### Supplied data
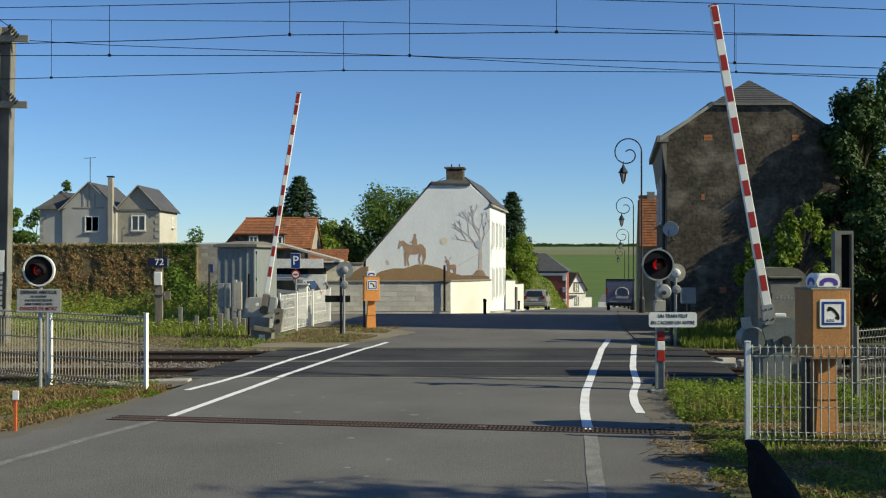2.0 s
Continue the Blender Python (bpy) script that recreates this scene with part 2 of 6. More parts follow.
def tube(bm, pts, r, seg=8, caps=True, r2=None):
    """A round bar along a line of points."""
    pts = [Vector(p) for p in pts]
    rings = []
    side = None
    for i, p in enumerate(pts):
        d = (pts[min(i + 1, len(pts) - 1)] - pts[max(i - 1, 0)]).normalized()
        ref = Vector((0, 0, 1)) if abs(d.z) < 0.9 else Vector((1, 0, 0))
        u = d.cross(ref).normalized()
        if side is not None and (side - d * side.dot(d)).length > 1e-4:
            u = (side - d * side.dot(d)).normalized()
        side = u
        v = d.cross(u)
        k = i / max(1, len(pts) - 1)
        rr = r if r2 is None else r + (r2 - r) * k
        rings.append([bm.verts.new(p + (u * math.cos(a) + v * math.sin(a)) * rr) for a in (2 * math.pi * j / seg for j in range(seg))])
    for a, b in zip(rings, rings[1:]):
        for j in range(seg):
            bm.faces.new((a[j], a[(j + 1) % seg], b[(j + 1) % seg], b[j]))
    if caps:
        bm.faces.new(rings[0][::-1])
        bm.faces.new(rings[-1])
    return bm


def lathe(bm, prof, seg=20, m=None):
    """Profile of (radius, height) turned about z."""
    rings = []
    for r, z in prof:
        rings.append([bm.verts.new((r * math.cos(2 * math.pi * j / seg), r * math.sin(2 * math.pi * j / seg), z)) for j in range(seg)])
    for a, b in zip(rings, rings[1:]):
        for j in range(seg):
            bm.faces.new((a[j], a[(j + 1) % seg], b[(j + 1) % seg], b[j]))
    bm.faces.new(rings[0][::-1])
    bm.faces.new(rings[-1])
    if m is not None:
        bmesh.ops.transform(bm, verts=[v for r in rings for v in r], matrix=m)
    return bm


def slab(bm, outline, y0, y1, m=None):
    """An outline of (x, z) given thickness from y0 to y1."""
    a = [bm.verts.new((x, y0, z)) for x, z in outline]
    b = [bm.verts.new((x, y1, z)) for x, z in outline]
    n = len(outline)
    bm.faces.new(a)
    bm.faces.new(b[::-1])
    for i in range(n):
        bm.faces.new((a[i], b[i], b[(i + 1) % n], a[(i + 1) % n]))
    if m is not None:
        bmesh.ops.transform(bm, verts=a + b, matrix=m)
    return bm


def rounded(x0, x1, z0, z1, r, n=5):
    """Outline of a plate with rounded corners."""
    out = []
    for cx, cz, a in ((x1 - r, z1 - r, 0), (x0 + r, z1 - r, 90), (x0 + r, z0 + r, 180), (x1 - r, z0 + r, 270)):
        out += [(cx + r * math.cos(radians(a + 90 * i / n)), cz + r * math.sin(radians(a + 90 * i / n))) for i in range(n + 1)]
    return out


def disc(bm, r, y0, y1, x=0, z=0, seg=24, m=None):
    return slab(bm, [(x + r * math.cos(2 * math.pi * i / seg), z + r * math.sin(2 * math.pi * i / seg)) for i in range(seg)], y0, y1, m)


def writing(name, body, size, material, parent, m, label=""):
    """Raised letters in the built-in font."""
    cu = bpy.data.curves.new(name, "FONT")
    cu.body, cu.size, cu.extrude, cu.offset, cu.align_x, cu.align_y = body, size, 0.001, size * 0.012, "CENTER", "CENTER"
    tmp = new(name, cu)
    me = bpy.data.meshes.new_from_object(tmp)
    bpy.data.objects.remove(tmp)
    me.materials.clear()
    me.materials.append(M[material])
    ob = new(name, me)
    ob.parent = parent
    ob.matrix_basis = m
    if label:
        ob["label"] = label
    return ob


rng = random.Random(7)


# ---------------------------------------------------------------- terrain
def elev(y):
    """Height of the land: level at the crossing, down into a valley, up to a far ridge."""
    if y < 36:
        return 0.0
    if y < 42:
        return -0.0505 * (y - 36) ** 2 / 12
    if y < 230:
        return -0.0505 * (y - 39)
    z0 = -0.0505 * (230 - 39)
    if y < 330:
        return z0 - 1.0 * math.sin((y - 230) / 100 * math.pi / 2)
    if y < 900:
        return z0 - 1.0 + (8.9 - z0 + 1.0) * ((y - 330) / 570)
    return 8.9 + min(3.0, (y - 900) * 0.002)


ROWS_Y = [-400, -120, -60, -30, -15, 0, 6, 10, 13, 16, 18.1, 18.7, 20, 22, 24.4, 25.0, 26, 28, 31, 34, 36, 37, 38, 39, 40, 41, 42, 43, 45, 47, 49, 51, 53, 56, 60, 66, 74, 84, 96, 110, 130, 150, 175, 200, 230, 260, 295, 330, 400, 500, 600, 700, 800, 900, 1100, 1500, 2200, 4000]
COLS_X = [-2500, -900, -400, -200, -100, -60, -40, -28, -20, -15, -11, -8, -6, -4, -2, 0, 2, 4, 6, 8, 11, 15, 20, 28, 40, 60, 100, 200, 400, 900, 2500]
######
## [Goal]
Spot every line that holds "with" and copy it.

## [Finished task]
Continue the Blender Python (bpy) script that recreates this scene with part 2 of 6. More parts follow.
    """Outline of a plate with rounded corners."""